* **Stored data**:
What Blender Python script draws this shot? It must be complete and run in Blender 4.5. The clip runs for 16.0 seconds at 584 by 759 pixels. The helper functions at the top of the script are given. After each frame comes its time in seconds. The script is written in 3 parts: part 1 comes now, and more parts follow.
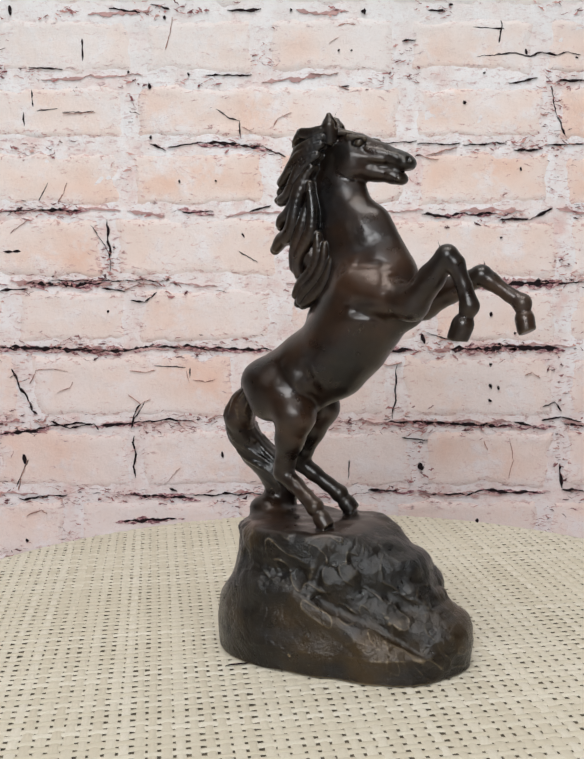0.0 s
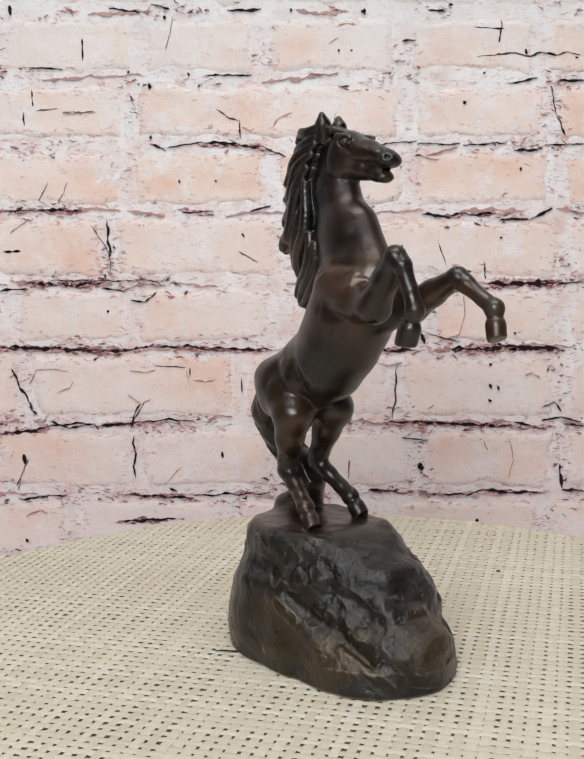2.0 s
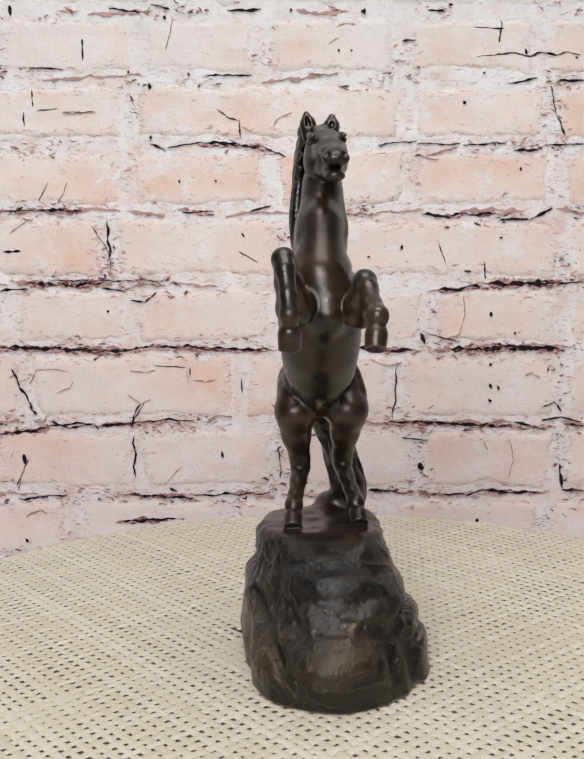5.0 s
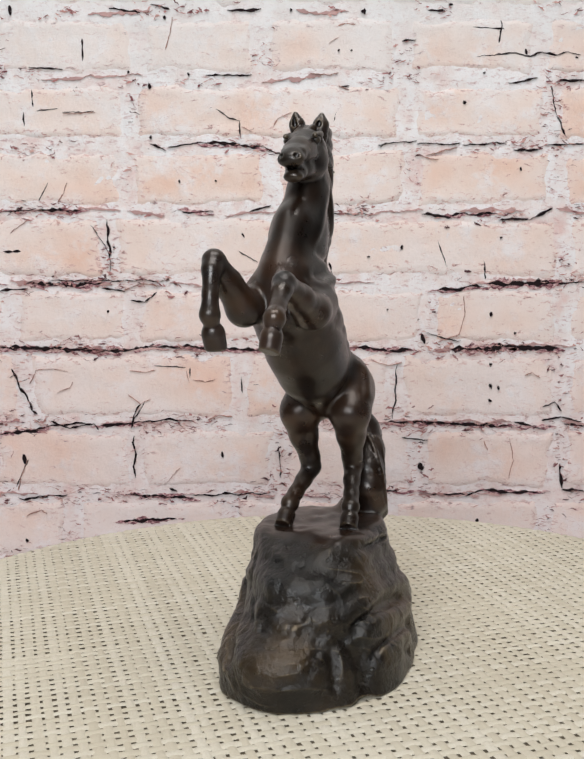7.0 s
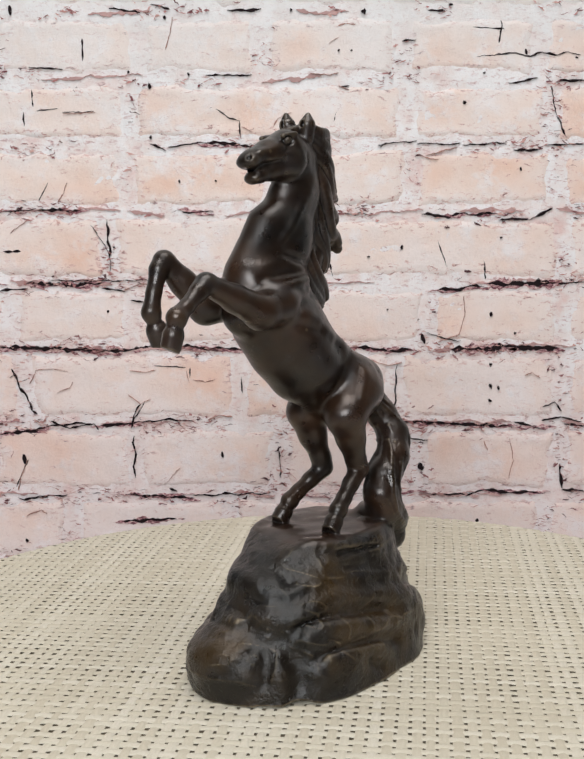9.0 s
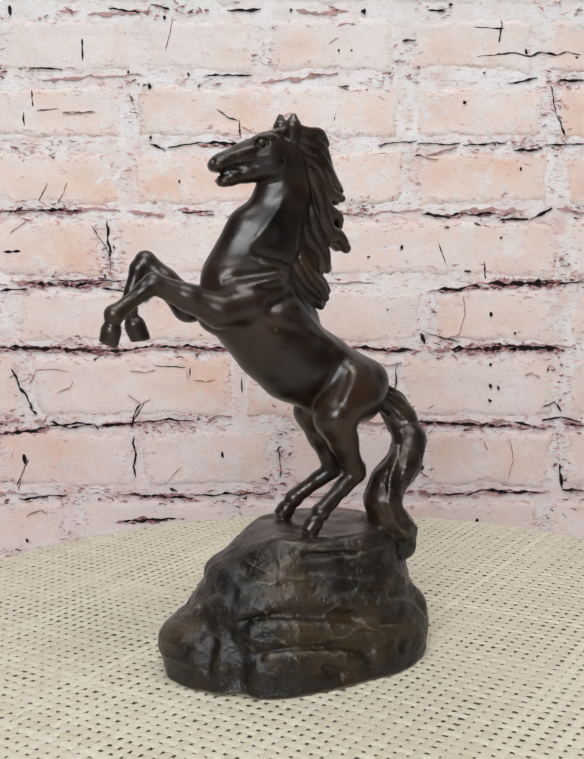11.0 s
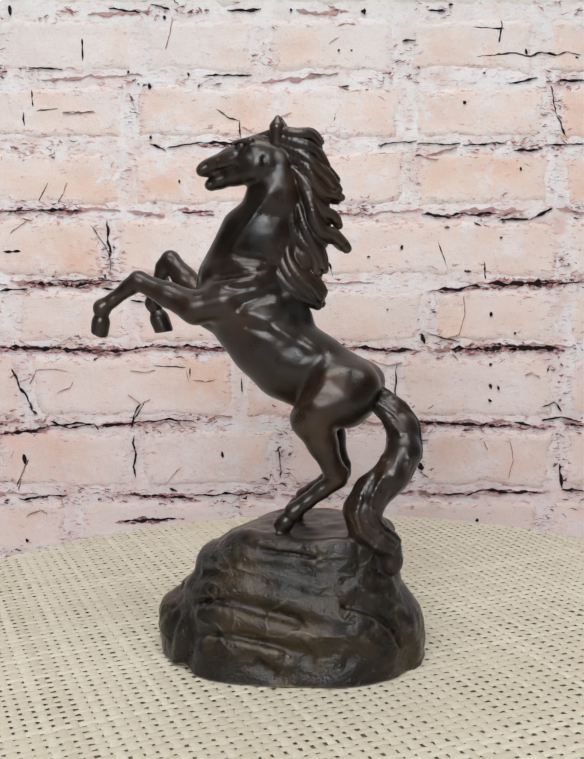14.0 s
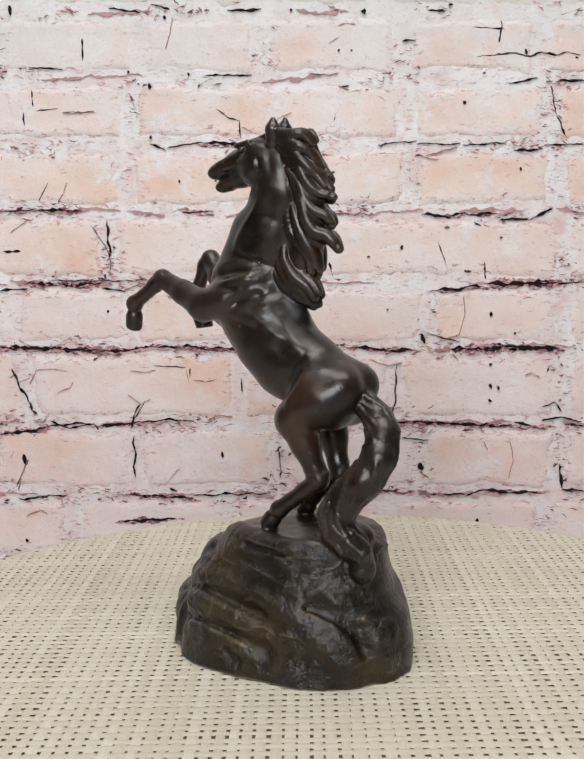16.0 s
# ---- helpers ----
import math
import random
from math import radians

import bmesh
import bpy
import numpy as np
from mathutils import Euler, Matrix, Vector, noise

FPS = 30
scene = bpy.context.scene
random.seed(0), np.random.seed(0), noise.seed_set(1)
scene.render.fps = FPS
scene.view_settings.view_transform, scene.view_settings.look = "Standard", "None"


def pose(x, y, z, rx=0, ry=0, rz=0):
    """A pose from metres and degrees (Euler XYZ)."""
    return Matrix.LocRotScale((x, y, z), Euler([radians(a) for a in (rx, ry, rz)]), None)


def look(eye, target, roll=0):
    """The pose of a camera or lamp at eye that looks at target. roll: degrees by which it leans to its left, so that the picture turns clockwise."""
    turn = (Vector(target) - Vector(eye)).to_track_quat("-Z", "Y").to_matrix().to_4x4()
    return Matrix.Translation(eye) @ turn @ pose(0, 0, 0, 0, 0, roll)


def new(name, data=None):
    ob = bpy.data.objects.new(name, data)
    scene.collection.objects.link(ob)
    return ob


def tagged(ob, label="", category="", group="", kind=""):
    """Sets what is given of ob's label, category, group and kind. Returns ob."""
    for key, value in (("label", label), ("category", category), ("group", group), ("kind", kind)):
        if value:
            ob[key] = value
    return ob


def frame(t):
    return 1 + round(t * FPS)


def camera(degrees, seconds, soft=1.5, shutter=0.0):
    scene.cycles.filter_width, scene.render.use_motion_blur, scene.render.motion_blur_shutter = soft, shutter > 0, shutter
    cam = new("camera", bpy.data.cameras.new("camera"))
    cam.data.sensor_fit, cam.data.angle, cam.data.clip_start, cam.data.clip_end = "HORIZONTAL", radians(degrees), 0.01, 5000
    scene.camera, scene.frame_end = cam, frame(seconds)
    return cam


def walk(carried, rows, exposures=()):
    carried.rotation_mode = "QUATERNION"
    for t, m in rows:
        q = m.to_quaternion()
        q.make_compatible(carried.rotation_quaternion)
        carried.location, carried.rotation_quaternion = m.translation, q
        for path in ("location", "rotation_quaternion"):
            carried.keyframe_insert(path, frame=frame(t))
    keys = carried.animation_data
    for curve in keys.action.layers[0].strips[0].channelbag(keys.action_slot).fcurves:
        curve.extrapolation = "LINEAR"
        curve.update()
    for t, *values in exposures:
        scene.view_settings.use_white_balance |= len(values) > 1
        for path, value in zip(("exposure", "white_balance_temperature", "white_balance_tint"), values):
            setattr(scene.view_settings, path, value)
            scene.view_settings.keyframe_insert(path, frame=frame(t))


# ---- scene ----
cam = camera(32.04, 16.0, soft=2.0)
EYE = (-0.0104, -0.5724, 0.2302)
VIEW = look(EYE, (EYE[0], EYE[1] + math.cos(radians(7.178)), EYE[2] - math.sin(radians(7.178))), roll=-1.178)
walk(cam, [(0.0, VIEW), (16.0, VIEW)])

# turn of the display disc about its own axis, in degrees, by seconds
TURN = [(0.0, 0.0), (0.5, -5.75), (1.0, -11.5), (1.5, -17.3), (2.0, -23.15), (2.5, -29.1), (3.0, -35.05), (3.5, -40.95), (4.0, -46.8),
        (4.2, -49.1), (6.3, -73.1), (6.5, -75.4), (7.0, -81.2), (7.5, -87.1), (8.0, -93.1), (8.5, -99.2), (9.0, -105.3),
        (11.5, -135.8), (12.0, -141.65), (12.5, -147.45), (13.0, -153.3), (13.5, -159.15), (14.0, -165.0), (14.5, -170.85),
        (15.0, -176.65), (15.5, -182.45), (16.0, -188.25)]

# ---- light: a plain room with a ceiling lamp and an added fill lamp behind the camera ----
world = bpy.data.worlds.new("room_air")
scene.world = world
world.use_nodes = True
world.node_tree.nodes["Background"].inputs[0].default_value = (0.93, 0.96, 1.0, 1)
world.node_tree.nodes["Background"].inputs[1].default_value = 0.2
scene.view_settings.exposure = 0.0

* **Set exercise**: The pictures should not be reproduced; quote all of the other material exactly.

* **Result of this task**:
What Blender Python script draws this shot? It must be complete and run in Blender 4.5. The clip runs for 16.0 seconds at 584 by 759 pixels. The helper functions at the top of the script are given. After each frame comes its time in seconds. The script is written in 3 parts: part 1 comes now, and more parts follow.
0.0 s
2.0 s
5.0 s
7.0 s
9.0 s
11.0 s
14.0 s
16.0 s
# ---- helpers ----
import math
import random
from math import radians

import bmesh
import bpy
import numpy as np
from mathutils import Euler, Matrix, Vector, noise

FPS = 30
scene = bpy.context.scene
random.seed(0), np.random.seed(0), noise.seed_set(1)
scene.render.fps = FPS
scene.view_settings.view_transform, scene.view_settings.look = "Standard", "None"


def pose(x, y, z, rx=0, ry=0, rz=0):
    """A pose from metres and degrees (Euler XYZ)."""
    return Matrix.LocRotScale((x, y, z), Euler([radians(a) for a in (rx, ry, rz)]), None)


def look(eye, target, roll=0):
    """The pose of a camera or lamp at eye that looks at target. roll: degrees by which it leans to its left, so that the picture turns clockwise."""
    turn = (Vector(target) - Vector(eye)).to_track_quat("-Z", "Y").to_matrix().to_4x4()
    return Matrix.Translation(eye) @ turn @ pose(0, 0, 0, 0, 0, roll)


def new(name, data=None):
    ob = bpy.data.objects.new(name, data)
    scene.collection.objects.link(ob)
    return ob


def tagged(ob, label="", category="", group="", kind=""):
    """Sets what is given of ob's label, category, group and kind. Returns ob."""
    for key, value in (("label", label), ("category", category), ("group", group), ("kind", kind)):
        if value:
            ob[key] = value
    return ob


def frame(t):
    return 1 + round(t * FPS)


def camera(degrees, seconds, soft=1.5, shutter=0.0):
    scene.cycles.filter_width, scene.render.use_motion_blur, scene.render.motion_blur_shutter = soft, shutter > 0, shutter
    cam = new("camera", bpy.data.cameras.new("camera"))
    cam.data.sensor_fit, cam.data.angle, cam.data.clip_start, cam.data.clip_end = "HORIZONTAL", radians(degrees), 0.01, 5000
    scene.camera, scene.frame_end = cam, frame(seconds)
    return cam


def walk(carried, rows, exposures=()):
    carried.rotation_mode = "QUATERNION"
    for t, m in rows:
        q = m.to_quaternion()
        q.make_compatible(carried.rotation_quaternion)
        carried.location, carried.rotation_quaternion = m.translation, q
        for path in ("location", "rotation_quaternion"):
            carried.keyframe_insert(path, frame=frame(t))
    keys = carried.animation_data
    for curve in keys.action.layers[0].strips[0].channelbag(keys.action_slot).fcurves:
        curve.extrapolation = "LINEAR"
        curve.update()
    for t, *values in exposures:
        scene.view_settings.use_white_balance |= len(values) > 1
        for path, value in zip(("exposure", "white_balance_temperature", "white_balance_tint"), values):
            setattr(scene.view_settings, path, value)
            scene.view_settings.keyframe_insert(path, frame=frame(t))


# ---- scene ----
cam = camera(32.04, 16.0, soft=2.0)
EYE = (-0.0104, -0.5724, 0.2302)
VIEW = look(EYE, (EYE[0], EYE[1] + math.cos(radians(7.178)), EYE[2] - math.sin(radians(7.178))), roll=-1.178)
walk(cam, [(0.0, VIEW), (16.0, VIEW)])

# turn of the display disc about its own axis, in degrees, by seconds
TURN = [(0.0, 0.0), (0.5, -5.75), (1.0, -11.5), (1.5, -17.3), (2.0, -23.15), (2.5, -29.1), (3.0, -35.05), (3.5, -40.95), (4.0, -46.8),
        (4.2, -49.1), (6.3, -73.1), (6.5, -75.4), (7.0, -81.2), (7.5, -87.1), (8.0, -93.1), (8.5, -99.2), (9.0, -105.3),
        (11.5, -135.8), (12.0, -141.65), (12.5, -147.45), (13.0, -153.3), (13.5, -159.15), (14.0, -165.0), (14.5, -170.85),
        (15.0, -176.65), (15.5, -182.45), (16.0, -188.25)]

# ---- light: a plain room with a ceiling lamp and an added fill lamp behind the camera ----
world = bpy.data.worlds.new("room_air")
scene.world = world
world.use_nodes = True
world.node_tree.nodes["Background"].inputs[0].default_value = (0.93, 0.96, 1.0, 1)
world.node_tree.nodes["Background"].inputs[1].default_value = 0.2
scene.view_settings.exposure = 0.0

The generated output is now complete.